Fall precipitation may have saved the day in Manitoba

WINNIPEG — An early fall snowstorm, followed by rain in the middle of October, recharged Manitoba soil at a time when it desperately needed water, says a provincial land management specialist.


Parts of Manitoba received 75 to 100 millimetres of badly needed moisture in October after several months of below average rainfall and scorching temperatures. 


Consequently, soil moisture conditions look much better than September, when many areas of Manitoba were excessively dry. 


“When you look at the maps that we have, some parts of the province had up to four inches of rain in October,” said Marla Riekman, who led the 2012 Manitoba soil moisture survey. 


She and her colleagues collected soil samples from 104 locations in the last week of October.


The survey data shows that most soil in the province was at 60 to 80 percent of water holding capacity going into freeze-up.

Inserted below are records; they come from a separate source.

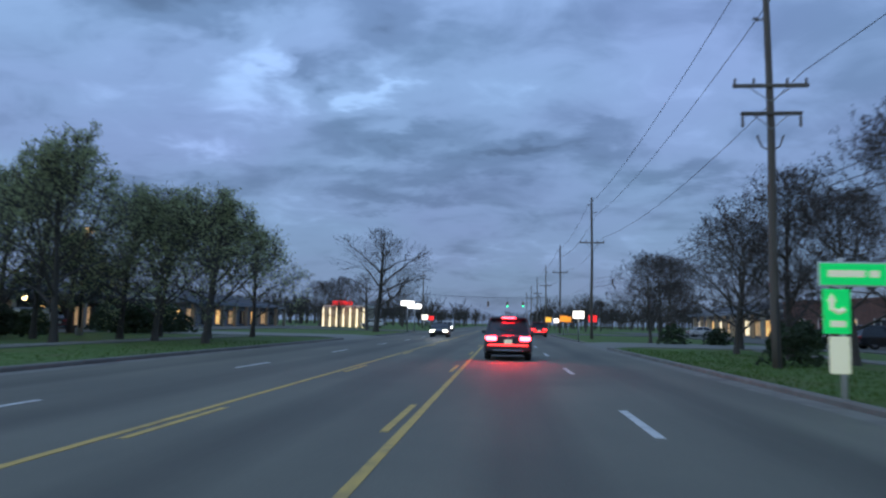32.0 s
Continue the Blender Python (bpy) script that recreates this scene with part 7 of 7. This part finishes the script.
def far_woods(name, x0, x1, y0, y1, n, h0, h1, seed, material):
    """A joined belt of distant bare crowns: stems with upright twig fans."""
    rg = random.Random(seed)
    m = Mesh()
    for _ in range(n):
        x, y, h = rg.uniform(x0, x1), rg.uniform(y0, y1), rg.uniform(h0, h1)
        m.tube([(x, y, -0.1), (x, y, h * 0.55)], [0.22, 0.08], 4, caps=False)
        wd = h * rg.uniform(0.26, 0.40)
        for k in range(12):
            a, z0, el = 0.524 * k * 2.3 + rg.random(), h * rg.uniform(0.2, 0.6), rg.uniform(0.5, 1.2)
            d = Vector((math.cos(a) * math.cos(el), math.sin(a) * math.cos(el), math.sin(el)))
            ln = rg.uniform(0.6, 1.0) * min(wd / max(0.3, math.cos(el)), (h - z0) / max(0.3, math.sin(el)))
            o = Vector((x, y, z0))
            m.tube([o, o + d * ln], [0.09, 0.03], 3, caps=False)
            for q in range(9):
                b = o + d * ln * rg.uniform(0.3, 1.0)
                e = b + (d + Vector((rg.uniform(-0.9, 0.9), rg.uniform(-0.9, 0.9), rg.uniform(-0.3, 0.8)))).normalized() * rg.uniform(0.8, 2.2)
                s = Vector((rg.uniform(0.03, 0.09), rg.uniform(-0.03, 0.03), 0))
                m.add([tuple(b - s), tuple(b + s), tuple(e)], [(0, 1, 2)])
    return solid(name, m, material, "distant belt of dark bare woods", "woods", "stuff")


far_woods("far_woods", -78, -42, 58, 96, 34, 10, 16, 11, TWIG)
far_woods("far_woods", -64, -38, 326, 398, 40, 8, 12, 12, TWIG)
far_woods("far_woods", -62, -40, 262, 326, 26, 8, 11, 13, TWIG)
far_woods("far_woods", -130, -62, -30, 420, 300, 9, 16, 1, TWIG)
far_woods("far_woods", -150, -72, 420, 900, 260, 8, 14, 2, TWIG)
far_woods("far_woods", 64, 130, -30, 420, 240, 8, 14, 3, TWIG)
far_woods("far_woods", 74, 150, 420, 900, 240, 8, 14, 4, TWIG)
far_woods("far_woods", -120, -16, 760, 1100, 230, 8, 13, 5, TWIG)
far_woods("far_woods", 14, 120, 760, 1100, 230, 8, 13, 6, TWIG)
far_woods("far_woods", -60, 60, 1100, 1160, 70, 9, 13, 7, TWIG)


def grass_blades(x_of, side, y0, y1, n, seed, depth, opens):
    rg = random.Random(seed)
    m = Mesh()
    for _ in range(n):
        y = rg.uniform(y0, y1)
        o = 0.2 + depth * rg.random() ** 1.6
        if any(a - 2.5 < y < b + 2.5 for a, b, *_ in opens):
            continue
        x = x_of(y) + side * o
        z = 0.05 + min(o, 1.5) * 0.02 + hilly(x, y)
        h, w, a = rg.uniform(0.05, 0.13), rg.uniform(0.012, 0.03), rg.uniform(0, 3.14)
        dx, dy = w * math.cos(a), w * math.sin(a)
        lx, ly = rg.uniform(-0.05, 0.05), rg.uniform(-0.05, 0.05)
        m.add([(x - dx, y - dy, z), (x + dx, y + dy, z), (x + lx, y + ly, z + h)], [(0, 1, 2)])
    return solid("grass_blades", m, BLADE, "short uneven grass blades on the verge", "grass", "stuff")


grass_blades(right_kerb, 1, 0, 330, 60000, 21, 7, OPEN_RIGHT)
grass_blades(right_kerb, 1, 330, 580, 40000, 22, 6, OPEN_RIGHT)
grass_blades(lambda y: LEFT_KERB, -1, 20, 580, 30000, 23, 5, OPEN_LEFT)
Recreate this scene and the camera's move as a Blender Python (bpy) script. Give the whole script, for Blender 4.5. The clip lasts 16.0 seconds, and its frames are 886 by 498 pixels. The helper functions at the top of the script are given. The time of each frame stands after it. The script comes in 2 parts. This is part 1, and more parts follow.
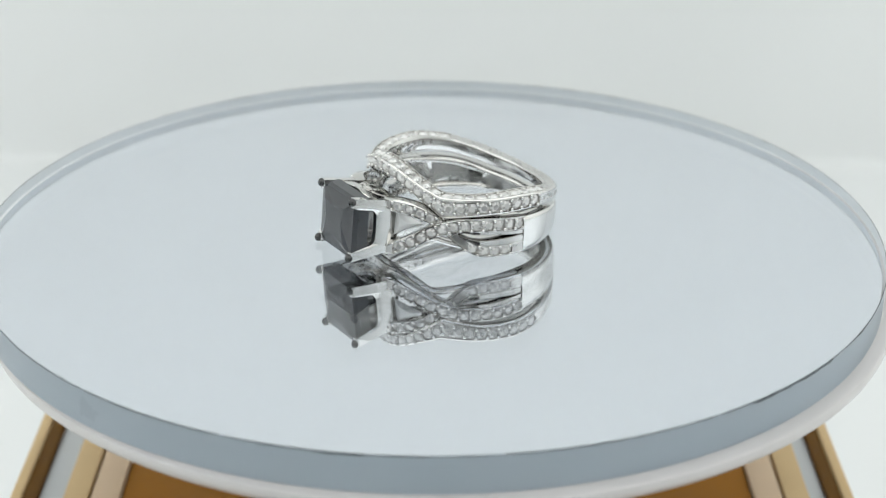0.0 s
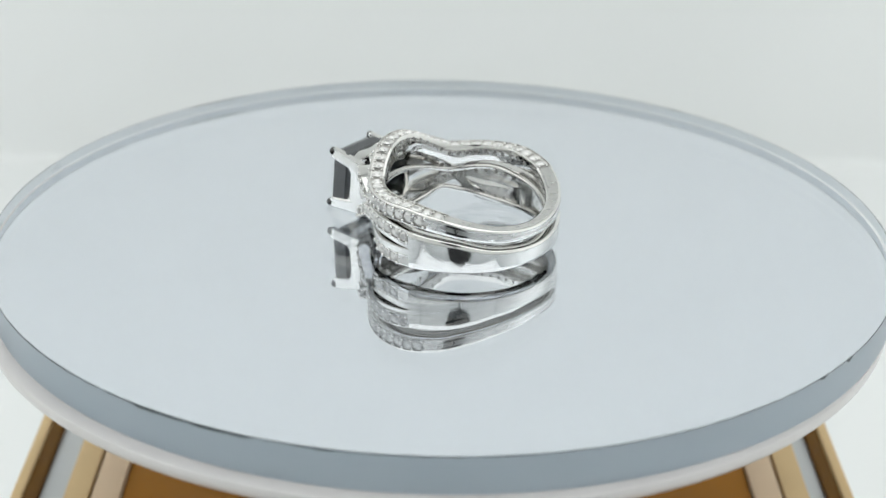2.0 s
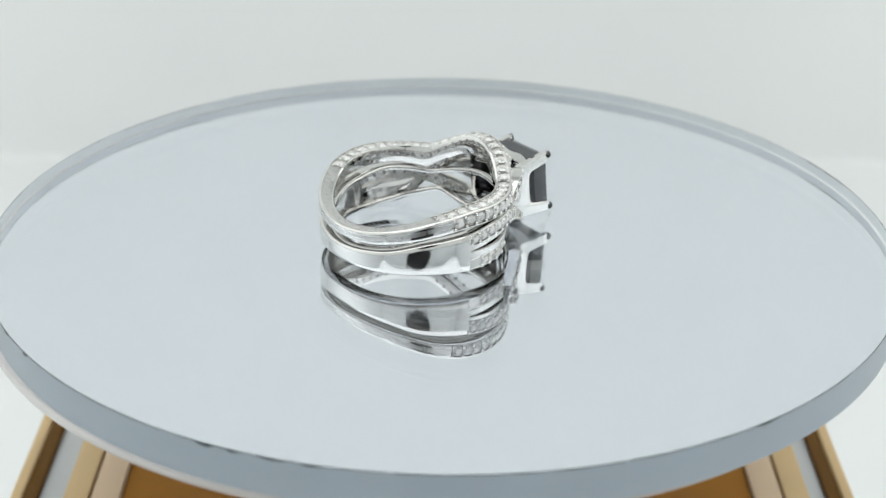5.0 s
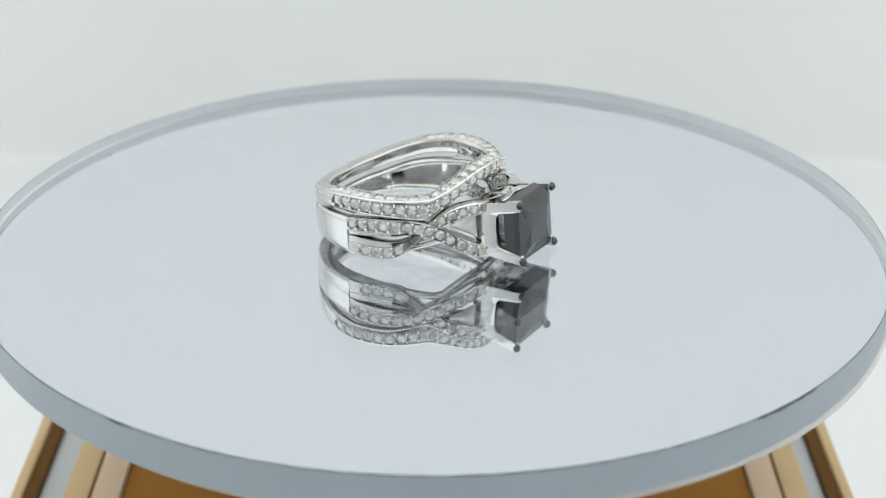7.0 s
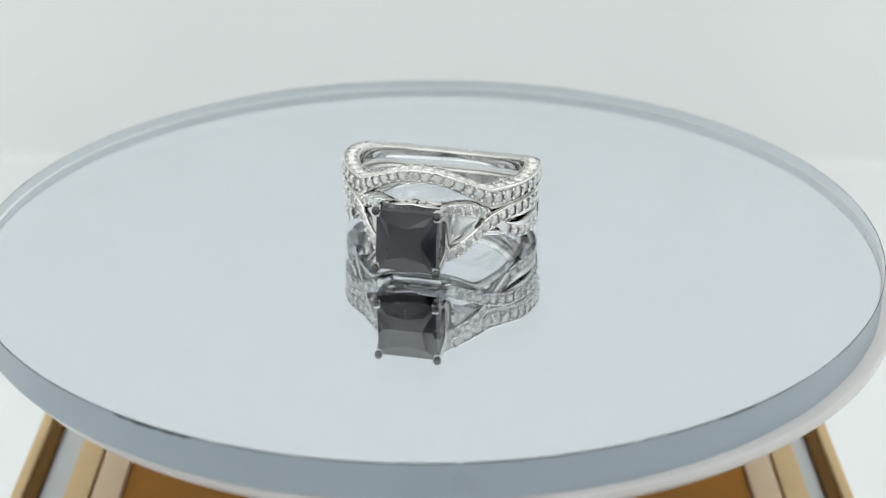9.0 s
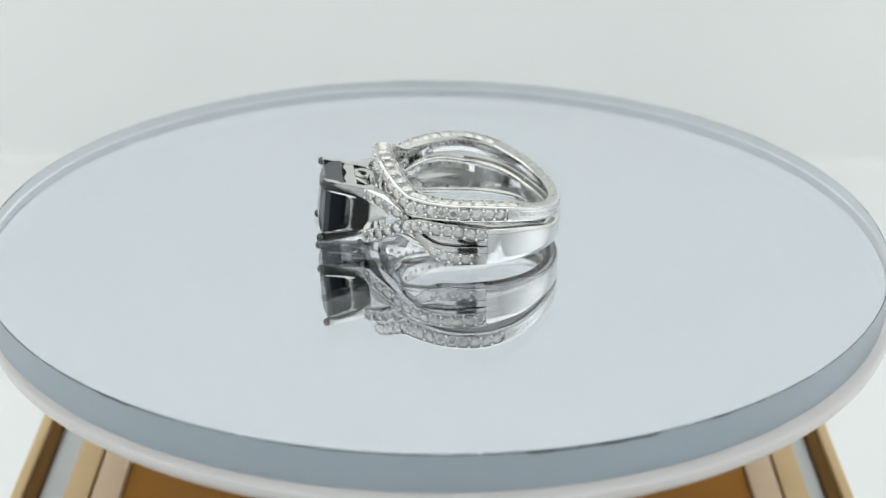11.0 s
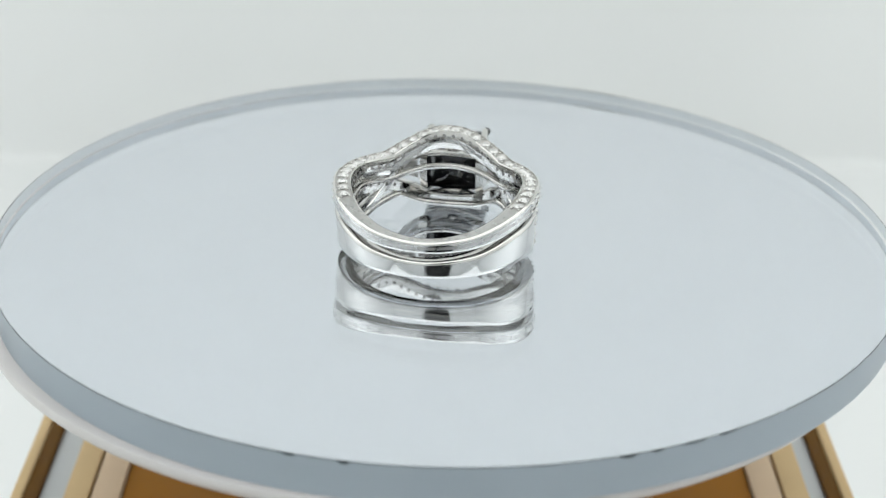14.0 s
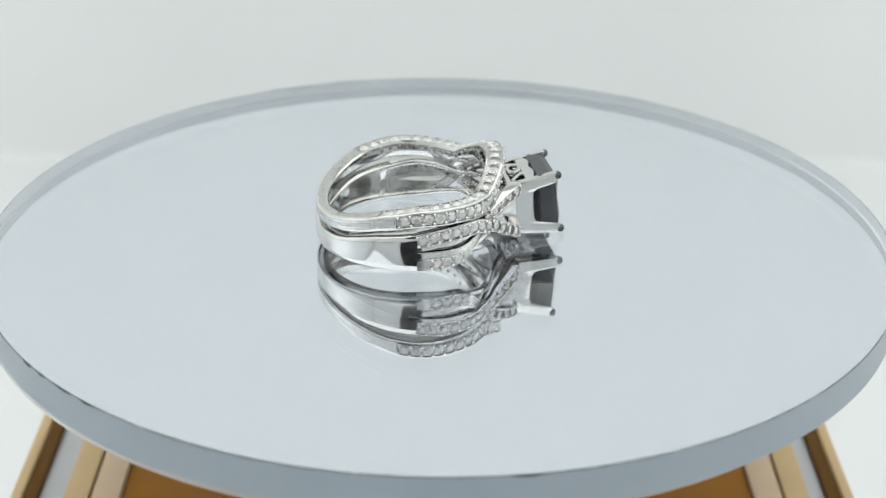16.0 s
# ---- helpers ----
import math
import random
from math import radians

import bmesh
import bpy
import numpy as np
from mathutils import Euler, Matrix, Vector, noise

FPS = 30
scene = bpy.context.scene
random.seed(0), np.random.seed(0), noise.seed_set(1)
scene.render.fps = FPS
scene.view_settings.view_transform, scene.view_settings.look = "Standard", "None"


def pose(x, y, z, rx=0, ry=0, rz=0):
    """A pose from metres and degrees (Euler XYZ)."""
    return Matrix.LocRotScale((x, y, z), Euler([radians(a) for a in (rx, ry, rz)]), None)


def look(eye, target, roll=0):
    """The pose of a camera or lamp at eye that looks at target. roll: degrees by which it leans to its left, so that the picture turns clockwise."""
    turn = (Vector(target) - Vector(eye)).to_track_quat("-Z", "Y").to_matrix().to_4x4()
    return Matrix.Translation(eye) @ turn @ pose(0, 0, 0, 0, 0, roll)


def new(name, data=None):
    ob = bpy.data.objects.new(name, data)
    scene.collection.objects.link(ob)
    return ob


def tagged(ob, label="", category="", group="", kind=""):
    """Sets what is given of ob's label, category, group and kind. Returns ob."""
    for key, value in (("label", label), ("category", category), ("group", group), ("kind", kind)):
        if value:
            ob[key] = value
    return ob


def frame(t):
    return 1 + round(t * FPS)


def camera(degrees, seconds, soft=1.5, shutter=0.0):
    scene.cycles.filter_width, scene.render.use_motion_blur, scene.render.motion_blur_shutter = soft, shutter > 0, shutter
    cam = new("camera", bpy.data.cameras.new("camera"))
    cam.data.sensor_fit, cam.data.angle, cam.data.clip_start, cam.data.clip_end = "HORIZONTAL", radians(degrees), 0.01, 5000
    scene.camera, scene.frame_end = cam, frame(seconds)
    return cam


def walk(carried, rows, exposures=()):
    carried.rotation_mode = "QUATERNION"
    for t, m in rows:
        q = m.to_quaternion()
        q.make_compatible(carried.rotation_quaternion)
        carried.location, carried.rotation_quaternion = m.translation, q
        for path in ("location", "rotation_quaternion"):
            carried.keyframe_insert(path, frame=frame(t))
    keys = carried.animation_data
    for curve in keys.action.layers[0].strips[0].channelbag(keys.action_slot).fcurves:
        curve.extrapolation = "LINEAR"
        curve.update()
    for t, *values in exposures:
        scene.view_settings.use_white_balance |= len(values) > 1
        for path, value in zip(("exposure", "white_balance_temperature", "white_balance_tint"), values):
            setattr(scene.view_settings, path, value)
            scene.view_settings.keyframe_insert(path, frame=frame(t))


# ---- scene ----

MM = 0.001
PERIOD = 10.232            # seconds for one turn of the platter
SPIN = -360.0 / PERIOD     # degrees a second, clockwise from above
SET_TURN = -56.95          # heading of the ring set on the disc at the start

# ---- camera ----
cam = camera(29.30, 16.0, soft=1.2)
EYE = (0.0, -0.16536, 0.07424)
PITCH, YAW = radians(24.93), radians(0.205)
AIM = (EYE[0] + math.sin(YAW) * math.cos(PITCH), EYE[1] + math.cos(YAW) * math.cos(PITCH), EYE[2] - math.sin(PITCH))
walk(cam, [(0.0, look(EYE, AIM, 0.586)), (16.0, look(EYE, AIM, 0.586))])
cam.data.dof.use_dof = True
cam.data.dof.focus_distance = 0.170
cam.data.dof.aperture_fstop = 34.0

# ---- light ----
scene.view_settings.exposure = 0.0
world = bpy.data.worlds.new("world")
world.use_nodes = True
world.node_tree.nodes["Background"].inputs[0].default_value = (0.90, 0.96, 1.0, 1)
world.node_tree.nodes["Background"].inputs[1].default_value = 0.05
scene.world = world


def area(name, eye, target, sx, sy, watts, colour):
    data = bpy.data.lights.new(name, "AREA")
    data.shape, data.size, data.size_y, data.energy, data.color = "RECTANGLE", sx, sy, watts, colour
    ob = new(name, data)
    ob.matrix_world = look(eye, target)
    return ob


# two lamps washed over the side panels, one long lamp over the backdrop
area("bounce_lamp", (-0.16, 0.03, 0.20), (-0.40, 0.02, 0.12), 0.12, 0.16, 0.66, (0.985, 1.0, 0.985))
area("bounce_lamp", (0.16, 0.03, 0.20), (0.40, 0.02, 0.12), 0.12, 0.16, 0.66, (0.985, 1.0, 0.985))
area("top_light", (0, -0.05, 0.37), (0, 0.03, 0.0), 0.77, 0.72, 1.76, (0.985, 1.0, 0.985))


# ---- materials ----
def shader(name, base, rough, metal=0.0, ior=1.5, bump=0.0, bump_scale=3000.0, vary=0.0, vary_scale=200.0, trans=0.0, coat=0.0):
    m = bpy.data.materials.new(name)
    m.use_nodes = True
    nt = m.node_tree
    b = nt.nodes["Principled BSDF"]
    b.inputs["Base Color"].default_value = (*base, 1)
    b.inputs["Roughness"].default_value = rough
    b.inputs["Metallic"].default_value = metal
    b.inputs["IOR"].default_value = ior
    b.inputs["Transmission Weight"].default_value = trans
    b.inputs["Coat Weight"].default_value = coat
    co = nt.nodes.new("ShaderNodeTexCoord")
    if vary:
        n = nt.nodes.new("ShaderNodeTexNoise")
        n.inputs["Scale"].default_value, n.inputs["Detail"].default_value = vary_scale, 5
        nt.links.new(co.outputs["Object"], n.inputs["Vector"])
        mix = nt.nodes.new("ShaderNodeMix")
        mix.data_type = "RGBA"
        mix.inputs["A"].default_value = (*[c * (1 - vary) for c in base], 1)
        mix.inputs["B"].default_value = (*[min(1, c * (1 + vary)) for c in base], 1)
        nt.links.new(n.outputs["Fac"], mix.inputs["Factor"])
        nt.links.new(mix.outputs["Result"], b.inputs["Base Color"])
        r = nt.nodes.new("ShaderNodeMapRange")
        r.inputs["To Min"].default_value, r.inputs["To Max"].default_value = rough * 0.75, min(1, rough * 1.3)
        nt.links.new(n.outputs["Fac"], r.inputs["Value"])
        nt.links.new(r.outputs["Result"], b.inputs["Roughness"])
    if bump:
        n2 = nt.nodes.new("ShaderNodeTexNoise")
        n2.inputs["Scale"].default_value, n2.inputs["Detail"].default_value = bump_scale, 4
        nt.links.new(co.outputs["Object"], n2.inputs["Vector"])
        bp = nt.nodes.new("ShaderNodeBump")
        bp.inputs["Strength"].default_value, bp.inputs["Distance"].default_value = bump, 0.0003
        nt.links.new(n2.outputs["Fac"], bp.inputs["Height"])
        nt.links.new(bp.outputs["Normal"], b.inputs["Normal"])
    return m


M_SIDE = shader("grey_panel", (0.70, 0.72, 0.72), 0.8, vary=0.02, vary_scale=6)
M_WALL = shader("white_backdrop", (0.785, 0.80, 0.80), 0.8, vary=0.015, vary_scale=6, bump=0.1, bump_scale=900)
M_SILVER = shader("rhodium_silver", (0.695, 0.685, 0.665), 0.085, 1.0, vary=0.03, vary_scale=500, bump=0.06, bump_scale=600)
M_RECESS = shader("cut_silver", (0.64, 0.63, 0.615), 0.28, 1.0, vary=0.15, vary_scale=1500)
# uneven tone and bumps imitate the streaky reflections inside the shank
M_INNER = shader("streaky_inner_silver", (0.74, 0.73, 0.71), 0.12, 1.0, vary=0.2, vary_scale=700, bump=0.5, bump_scale=420)
M_DIAMOND = shader("milky_diamond", (0.78, 0.77, 0.755), 0.05, 0.0, ior=2.2)
# random tone per facet paints the stones' inner reflections into the base colour
nt = M_DIAMOND.node_tree
geo, info, add, fract = [nt.nodes.new(k) for k in ("ShaderNodeNewGeometry", "ShaderNodeObjectInfo", "ShaderNodeMath", "ShaderNodeMath")]
ramp = nt.nodes.new("ShaderNodeValToRGB")
add.operation, fract.operation = "ADD", "FRACT"
nt.links.new(geo.outputs["Random Per Island"], add.inputs[0])
nt.links.new(info.outputs["Random"], add.inputs[1])
nt.links.new(add.outputs[0], fract.inputs[0])
nt.links.new(fract.outputs[0], ramp.inputs["Fac"])
ramp.color_ramp.elements[0].color, ramp.color_ramp.elements[1].color = (0.38, 0.38, 0.37, 1), (0.85, 0.845, 0.83, 1)
ramp.color_ramp.elements[1].position = 0.55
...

However, there are areas where soil moisture is only 41 to 60 percent of water holding capacity, such as the southern Interlake and southwestern Manitoba. Moisture stress begins for most crops when moisture content drops below 50 percent.


“In general, we’re wetter to the north and a little bit drier to the south,” Riekman said during a break at the Manitoba Agronomists Conference held at the University of Manitoba Dec. 12-13. 


Survey data also indicates that most of the moisture is in the topsoil, while conditions are drier at lower regions of the soil profile. Riekman is still analyzing the profile data to understand what it all means.


What is known, however, is that the snow and rain in October may have prevented severely dry soil conditions next spring. Southern Manitoba received 50 to 80 percent of normal rainfall during the growing season. 


The summertime drought was particularly acute in southeastern Manitoba as water tables dropped, dugouts dried up and livestock producers were forced to feed cattle in July and August.


“They’re not fully saturated, but there is some moisture there again. Whether or not that is enough to fill dugouts again … I’m not quite sure yet,” Riekman said. “At least it’s something to help charge the system again.”